I tried the way you suggested, and I got something very similar to the answer I look for, however one item is missing.

My solution is attached, my final answer is in bold. Underneath, in red, the real answer according to the book and maple.

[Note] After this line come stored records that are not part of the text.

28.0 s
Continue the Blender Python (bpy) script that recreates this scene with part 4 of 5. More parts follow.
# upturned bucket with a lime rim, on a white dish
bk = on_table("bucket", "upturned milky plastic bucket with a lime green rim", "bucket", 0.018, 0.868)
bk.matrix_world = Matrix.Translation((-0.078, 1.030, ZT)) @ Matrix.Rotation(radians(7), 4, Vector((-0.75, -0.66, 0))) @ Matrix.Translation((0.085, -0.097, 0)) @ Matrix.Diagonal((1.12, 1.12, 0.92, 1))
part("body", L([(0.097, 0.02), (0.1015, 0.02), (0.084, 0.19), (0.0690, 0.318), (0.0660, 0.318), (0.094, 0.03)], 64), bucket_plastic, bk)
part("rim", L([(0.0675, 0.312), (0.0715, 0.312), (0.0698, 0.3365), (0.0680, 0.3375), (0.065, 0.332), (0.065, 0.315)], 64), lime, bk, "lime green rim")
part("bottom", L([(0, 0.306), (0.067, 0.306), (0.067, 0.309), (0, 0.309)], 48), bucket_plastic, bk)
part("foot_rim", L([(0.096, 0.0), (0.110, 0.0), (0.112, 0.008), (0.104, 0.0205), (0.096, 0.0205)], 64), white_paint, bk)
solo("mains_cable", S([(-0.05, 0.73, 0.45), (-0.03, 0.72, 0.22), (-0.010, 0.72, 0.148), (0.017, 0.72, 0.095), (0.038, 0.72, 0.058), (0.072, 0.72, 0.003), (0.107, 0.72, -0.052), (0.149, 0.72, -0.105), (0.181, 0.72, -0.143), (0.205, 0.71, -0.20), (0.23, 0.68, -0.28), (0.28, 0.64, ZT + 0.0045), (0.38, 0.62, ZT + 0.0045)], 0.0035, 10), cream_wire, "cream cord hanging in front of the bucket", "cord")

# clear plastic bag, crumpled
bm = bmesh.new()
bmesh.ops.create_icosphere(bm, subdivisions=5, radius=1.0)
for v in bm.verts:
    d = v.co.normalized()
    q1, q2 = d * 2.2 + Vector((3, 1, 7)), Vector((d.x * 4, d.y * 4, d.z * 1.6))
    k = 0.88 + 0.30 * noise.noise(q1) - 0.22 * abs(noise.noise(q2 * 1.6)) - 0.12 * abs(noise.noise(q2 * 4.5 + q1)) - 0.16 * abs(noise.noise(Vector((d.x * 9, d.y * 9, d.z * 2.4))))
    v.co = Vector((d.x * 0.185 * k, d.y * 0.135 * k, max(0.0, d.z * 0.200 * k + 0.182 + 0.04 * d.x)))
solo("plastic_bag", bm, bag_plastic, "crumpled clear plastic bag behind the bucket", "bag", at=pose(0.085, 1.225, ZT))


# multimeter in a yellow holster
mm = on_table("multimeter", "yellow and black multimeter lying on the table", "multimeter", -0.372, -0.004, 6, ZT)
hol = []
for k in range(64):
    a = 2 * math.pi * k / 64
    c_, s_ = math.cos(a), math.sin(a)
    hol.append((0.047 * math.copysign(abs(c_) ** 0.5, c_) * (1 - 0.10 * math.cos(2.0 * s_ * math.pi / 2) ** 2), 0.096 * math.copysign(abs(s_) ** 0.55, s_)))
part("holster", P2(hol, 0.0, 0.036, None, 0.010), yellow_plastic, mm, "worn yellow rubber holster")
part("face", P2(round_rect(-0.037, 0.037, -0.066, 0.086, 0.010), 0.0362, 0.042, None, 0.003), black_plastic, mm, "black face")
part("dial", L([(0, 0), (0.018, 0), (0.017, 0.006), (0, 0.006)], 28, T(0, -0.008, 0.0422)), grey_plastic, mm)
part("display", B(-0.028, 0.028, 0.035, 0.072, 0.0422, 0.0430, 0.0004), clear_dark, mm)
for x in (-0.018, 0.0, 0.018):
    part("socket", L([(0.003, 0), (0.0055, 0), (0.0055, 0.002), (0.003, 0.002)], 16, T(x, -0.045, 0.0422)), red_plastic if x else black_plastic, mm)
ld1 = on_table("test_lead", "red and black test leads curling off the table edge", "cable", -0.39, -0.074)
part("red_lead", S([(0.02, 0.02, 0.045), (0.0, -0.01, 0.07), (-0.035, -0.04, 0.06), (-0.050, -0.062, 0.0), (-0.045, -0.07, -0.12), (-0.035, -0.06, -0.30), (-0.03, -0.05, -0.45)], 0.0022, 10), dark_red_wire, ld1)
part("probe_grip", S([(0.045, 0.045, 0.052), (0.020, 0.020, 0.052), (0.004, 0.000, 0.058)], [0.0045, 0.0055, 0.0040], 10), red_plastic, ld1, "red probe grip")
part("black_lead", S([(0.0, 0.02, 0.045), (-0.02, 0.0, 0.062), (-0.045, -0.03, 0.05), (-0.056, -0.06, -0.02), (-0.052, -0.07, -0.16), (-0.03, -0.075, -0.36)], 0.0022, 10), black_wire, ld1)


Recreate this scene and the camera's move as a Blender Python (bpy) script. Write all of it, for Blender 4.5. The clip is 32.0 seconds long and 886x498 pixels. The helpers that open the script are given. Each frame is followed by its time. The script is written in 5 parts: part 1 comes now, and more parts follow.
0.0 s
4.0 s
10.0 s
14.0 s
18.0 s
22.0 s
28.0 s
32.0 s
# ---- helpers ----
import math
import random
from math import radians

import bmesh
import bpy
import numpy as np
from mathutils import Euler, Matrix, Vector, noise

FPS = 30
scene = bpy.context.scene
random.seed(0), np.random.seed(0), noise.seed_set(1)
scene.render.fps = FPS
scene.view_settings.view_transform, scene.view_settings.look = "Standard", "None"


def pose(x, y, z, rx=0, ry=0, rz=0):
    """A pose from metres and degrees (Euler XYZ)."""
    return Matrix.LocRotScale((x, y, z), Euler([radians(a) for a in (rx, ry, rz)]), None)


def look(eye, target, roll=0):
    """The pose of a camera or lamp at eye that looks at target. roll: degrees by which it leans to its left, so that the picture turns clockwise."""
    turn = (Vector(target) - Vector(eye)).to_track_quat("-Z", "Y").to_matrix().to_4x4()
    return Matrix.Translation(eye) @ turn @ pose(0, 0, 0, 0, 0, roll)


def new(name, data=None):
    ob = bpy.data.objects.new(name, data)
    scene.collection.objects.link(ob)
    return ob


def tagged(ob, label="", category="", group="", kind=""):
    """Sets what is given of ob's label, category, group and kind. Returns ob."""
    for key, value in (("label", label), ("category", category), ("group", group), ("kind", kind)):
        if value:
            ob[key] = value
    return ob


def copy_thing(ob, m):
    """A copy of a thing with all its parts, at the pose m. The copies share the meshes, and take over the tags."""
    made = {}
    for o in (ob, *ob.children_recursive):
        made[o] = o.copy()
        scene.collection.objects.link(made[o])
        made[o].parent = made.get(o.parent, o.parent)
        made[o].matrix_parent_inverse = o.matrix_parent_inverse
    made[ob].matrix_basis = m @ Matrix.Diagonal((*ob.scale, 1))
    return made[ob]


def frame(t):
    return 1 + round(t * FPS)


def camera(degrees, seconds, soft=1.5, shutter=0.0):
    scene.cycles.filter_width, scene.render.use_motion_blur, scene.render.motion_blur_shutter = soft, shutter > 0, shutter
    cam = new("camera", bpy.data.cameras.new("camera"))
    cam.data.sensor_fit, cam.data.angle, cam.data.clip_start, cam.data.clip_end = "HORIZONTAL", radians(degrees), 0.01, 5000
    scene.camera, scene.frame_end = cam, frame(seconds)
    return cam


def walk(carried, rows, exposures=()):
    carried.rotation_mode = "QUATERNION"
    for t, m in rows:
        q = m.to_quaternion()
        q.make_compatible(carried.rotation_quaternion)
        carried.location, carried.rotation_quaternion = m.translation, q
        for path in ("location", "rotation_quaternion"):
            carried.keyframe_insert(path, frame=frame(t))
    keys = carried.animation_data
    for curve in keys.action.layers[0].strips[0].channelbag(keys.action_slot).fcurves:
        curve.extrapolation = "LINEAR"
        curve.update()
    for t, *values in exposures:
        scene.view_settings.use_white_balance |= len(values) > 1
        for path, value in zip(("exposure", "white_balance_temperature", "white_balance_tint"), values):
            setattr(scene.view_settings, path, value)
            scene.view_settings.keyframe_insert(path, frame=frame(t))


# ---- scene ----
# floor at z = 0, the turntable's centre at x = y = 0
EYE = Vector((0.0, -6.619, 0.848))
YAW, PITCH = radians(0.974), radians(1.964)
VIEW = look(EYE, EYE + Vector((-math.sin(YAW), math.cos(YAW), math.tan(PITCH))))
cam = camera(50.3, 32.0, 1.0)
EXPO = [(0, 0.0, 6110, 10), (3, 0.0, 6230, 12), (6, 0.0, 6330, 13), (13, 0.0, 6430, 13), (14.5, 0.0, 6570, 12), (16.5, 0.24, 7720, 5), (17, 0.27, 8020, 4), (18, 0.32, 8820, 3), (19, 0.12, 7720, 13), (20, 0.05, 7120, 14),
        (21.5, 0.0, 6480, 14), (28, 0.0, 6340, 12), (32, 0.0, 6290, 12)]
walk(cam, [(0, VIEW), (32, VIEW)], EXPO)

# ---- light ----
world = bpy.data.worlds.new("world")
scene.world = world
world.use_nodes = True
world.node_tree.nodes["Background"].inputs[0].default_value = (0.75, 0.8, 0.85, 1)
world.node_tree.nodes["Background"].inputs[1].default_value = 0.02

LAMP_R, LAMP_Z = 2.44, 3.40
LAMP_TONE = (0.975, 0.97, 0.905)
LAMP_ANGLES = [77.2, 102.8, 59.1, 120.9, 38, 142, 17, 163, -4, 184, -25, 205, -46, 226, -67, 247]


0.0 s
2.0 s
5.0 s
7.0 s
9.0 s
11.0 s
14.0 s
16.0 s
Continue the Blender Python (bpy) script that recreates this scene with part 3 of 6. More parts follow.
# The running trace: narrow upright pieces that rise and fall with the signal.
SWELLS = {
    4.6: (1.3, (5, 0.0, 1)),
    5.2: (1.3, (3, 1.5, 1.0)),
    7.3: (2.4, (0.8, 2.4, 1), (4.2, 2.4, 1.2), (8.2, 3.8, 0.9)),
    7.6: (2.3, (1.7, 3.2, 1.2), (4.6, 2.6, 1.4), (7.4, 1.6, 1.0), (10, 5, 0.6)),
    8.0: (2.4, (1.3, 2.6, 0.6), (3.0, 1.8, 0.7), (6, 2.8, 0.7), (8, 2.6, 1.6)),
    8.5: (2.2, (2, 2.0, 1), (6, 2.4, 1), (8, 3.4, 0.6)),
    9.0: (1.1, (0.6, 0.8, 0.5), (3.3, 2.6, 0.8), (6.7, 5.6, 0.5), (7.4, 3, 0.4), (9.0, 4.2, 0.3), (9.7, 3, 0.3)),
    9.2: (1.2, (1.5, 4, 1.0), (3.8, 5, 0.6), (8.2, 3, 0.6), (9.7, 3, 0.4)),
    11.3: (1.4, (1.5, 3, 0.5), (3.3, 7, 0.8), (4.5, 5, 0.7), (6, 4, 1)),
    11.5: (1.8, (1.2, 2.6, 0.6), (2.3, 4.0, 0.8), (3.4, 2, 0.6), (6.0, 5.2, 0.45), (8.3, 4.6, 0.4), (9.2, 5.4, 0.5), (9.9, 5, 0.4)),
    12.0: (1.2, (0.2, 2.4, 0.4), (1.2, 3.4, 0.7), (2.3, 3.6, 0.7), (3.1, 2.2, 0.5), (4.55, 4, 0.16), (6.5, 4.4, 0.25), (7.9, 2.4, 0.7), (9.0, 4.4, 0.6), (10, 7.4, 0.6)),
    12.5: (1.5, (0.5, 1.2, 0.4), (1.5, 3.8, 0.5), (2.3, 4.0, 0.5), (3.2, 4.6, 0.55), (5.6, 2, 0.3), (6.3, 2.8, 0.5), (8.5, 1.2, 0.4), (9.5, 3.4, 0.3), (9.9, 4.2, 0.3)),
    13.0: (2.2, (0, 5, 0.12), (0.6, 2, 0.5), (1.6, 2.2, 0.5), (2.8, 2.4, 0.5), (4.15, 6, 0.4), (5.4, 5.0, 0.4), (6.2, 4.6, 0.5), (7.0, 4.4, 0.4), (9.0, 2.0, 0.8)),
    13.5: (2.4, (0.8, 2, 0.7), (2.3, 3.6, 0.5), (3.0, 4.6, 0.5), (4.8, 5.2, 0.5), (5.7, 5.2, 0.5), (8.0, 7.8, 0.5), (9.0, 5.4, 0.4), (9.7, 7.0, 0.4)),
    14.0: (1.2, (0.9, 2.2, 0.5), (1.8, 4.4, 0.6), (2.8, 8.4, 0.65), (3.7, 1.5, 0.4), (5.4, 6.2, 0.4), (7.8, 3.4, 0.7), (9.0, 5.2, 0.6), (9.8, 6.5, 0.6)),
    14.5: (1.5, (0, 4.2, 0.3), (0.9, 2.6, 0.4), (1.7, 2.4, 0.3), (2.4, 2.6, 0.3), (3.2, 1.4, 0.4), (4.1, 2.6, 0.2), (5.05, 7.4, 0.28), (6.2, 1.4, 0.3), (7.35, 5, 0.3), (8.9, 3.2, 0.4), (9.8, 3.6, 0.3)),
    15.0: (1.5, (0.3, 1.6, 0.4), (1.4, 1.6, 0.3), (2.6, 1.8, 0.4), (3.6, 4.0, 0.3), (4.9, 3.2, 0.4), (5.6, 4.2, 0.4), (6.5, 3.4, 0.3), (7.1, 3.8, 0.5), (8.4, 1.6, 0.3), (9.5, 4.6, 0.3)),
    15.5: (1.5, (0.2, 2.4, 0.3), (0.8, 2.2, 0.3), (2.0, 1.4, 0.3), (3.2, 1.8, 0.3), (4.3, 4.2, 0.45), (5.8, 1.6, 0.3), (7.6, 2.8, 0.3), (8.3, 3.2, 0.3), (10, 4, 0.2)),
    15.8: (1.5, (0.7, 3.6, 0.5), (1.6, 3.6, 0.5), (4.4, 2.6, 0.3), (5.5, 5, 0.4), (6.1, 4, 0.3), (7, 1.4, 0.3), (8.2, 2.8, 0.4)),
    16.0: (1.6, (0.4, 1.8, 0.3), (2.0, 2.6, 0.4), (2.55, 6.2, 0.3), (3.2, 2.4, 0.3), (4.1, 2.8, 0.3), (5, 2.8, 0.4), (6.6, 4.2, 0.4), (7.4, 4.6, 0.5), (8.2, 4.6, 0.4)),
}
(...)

I can't find my current mistake either...

Capture.PNG
 

Ackbach

Indicium Physicus
Staff member
Jan 26, 2012
4,197
Your mistake is in the partial fraction decomposition. It is not true that
$$ \frac{1}{2(x-1)}- \frac{1}{2(x+1)}= \frac{x^{2}}{(x-1)(x+1)}.$$
Just get the common denominator and check it out. Instead, you have
$$\frac{1}{2(x-1)}- \frac{1}{2(x+1)}= \frac{1}{(x-1)(x+1)}.$$
You have to perform polynomial long division first, as Chris mentioned, before you can do the partial fraction decomposition. Indeed, your equation $x^2=A(x+1)+B(x-1)$ should have clued you in that there was a problem: there are no $A$ and $B$ that can make the equation work, because on the LHS you have a quadratic, but no quadratic powers on the RHS.